** Start of Given information **
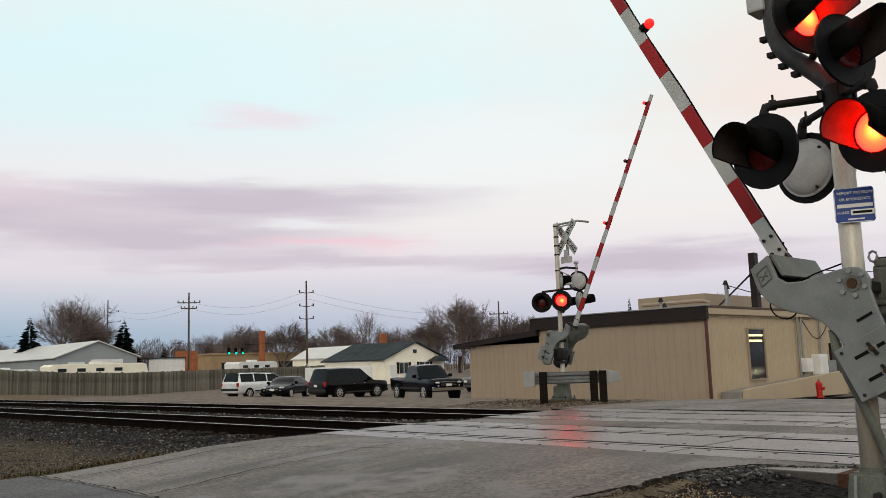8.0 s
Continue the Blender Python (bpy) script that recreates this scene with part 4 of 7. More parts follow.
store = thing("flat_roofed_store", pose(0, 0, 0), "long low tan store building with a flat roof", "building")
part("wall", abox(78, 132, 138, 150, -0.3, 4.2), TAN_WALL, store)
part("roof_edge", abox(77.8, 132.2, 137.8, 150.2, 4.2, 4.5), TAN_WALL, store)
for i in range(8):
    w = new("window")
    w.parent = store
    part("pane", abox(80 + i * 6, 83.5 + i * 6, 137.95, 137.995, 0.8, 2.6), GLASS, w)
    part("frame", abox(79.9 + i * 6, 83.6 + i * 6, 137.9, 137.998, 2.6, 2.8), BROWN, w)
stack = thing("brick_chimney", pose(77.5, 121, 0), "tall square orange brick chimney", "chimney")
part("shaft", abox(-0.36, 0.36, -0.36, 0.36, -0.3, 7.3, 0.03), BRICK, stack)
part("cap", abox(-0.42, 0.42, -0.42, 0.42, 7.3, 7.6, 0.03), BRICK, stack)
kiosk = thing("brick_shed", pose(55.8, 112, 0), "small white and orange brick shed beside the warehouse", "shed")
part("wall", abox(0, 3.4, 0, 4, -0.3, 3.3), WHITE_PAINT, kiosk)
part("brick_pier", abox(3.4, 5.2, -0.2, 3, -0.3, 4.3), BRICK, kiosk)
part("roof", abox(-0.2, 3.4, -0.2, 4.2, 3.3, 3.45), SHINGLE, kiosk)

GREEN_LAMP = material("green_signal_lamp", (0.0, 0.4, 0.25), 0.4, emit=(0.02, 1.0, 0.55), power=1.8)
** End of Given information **
### Written task
All the lines above are to be given again exactly as they read, with the pictures removed.

### Reply
8.0 s
Continue the Blender Python (bpy) script that recreates this scene with part 4 of 7. More parts follow.
store = thing("flat_roofed_store", pose(0, 0, 0), "long low tan store building with a flat roof", "building")
part("wall", abox(78, 132, 138, 150, -0.3, 4.2), TAN_WALL, store)
part("roof_edge", abox(77.8, 132.2, 137.8, 150.2, 4.2, 4.5), TAN_WALL, store)
for i in range(8):
    w = new("window")
    w.parent = store
    part("pane", abox(80 + i * 6, 83.5 + i * 6, 137.95, 137.995, 0.8, 2.6), GLASS, w)
    part("frame", abox(79.9 + i * 6, 83.6 + i * 6, 137.9, 137.998, 2.6, 2.8), BROWN, w)
stack = thing("brick_chimney", pose(77.5, 121, 0), "tall square orange brick chimney", "chimney")
part("shaft", abox(-0.36, 0.36, -0.36, 0.36, -0.3, 7.3, 0.03), BRICK, stack)
part("cap", abox(-0.42, 0.42, -0.42, 0.42, 7.3, 7.6, 0.03), BRICK, stack)
kiosk = thing("brick_shed", pose(55.8, 112, 0), "small white and orange brick shed beside the warehouse", "shed")
part("wall", abox(0, 3.4, 0, 4, -0.3, 3.3), WHITE_PAINT, kiosk)
part("brick_pier", abox(3.4, 5.2, -0.2, 3, -0.3, 4.3), BRICK, kiosk)
part("roof", abox(-0.2, 3.4, -0.2, 4.2, 3.3, 3.45), SHINGLE, kiosk)

GREEN_LAMP = material("green_signal_lamp", (0.0, 0.4, 0.25), 0.4, emit=(0.02, 1.0, 0.55), power=1.8)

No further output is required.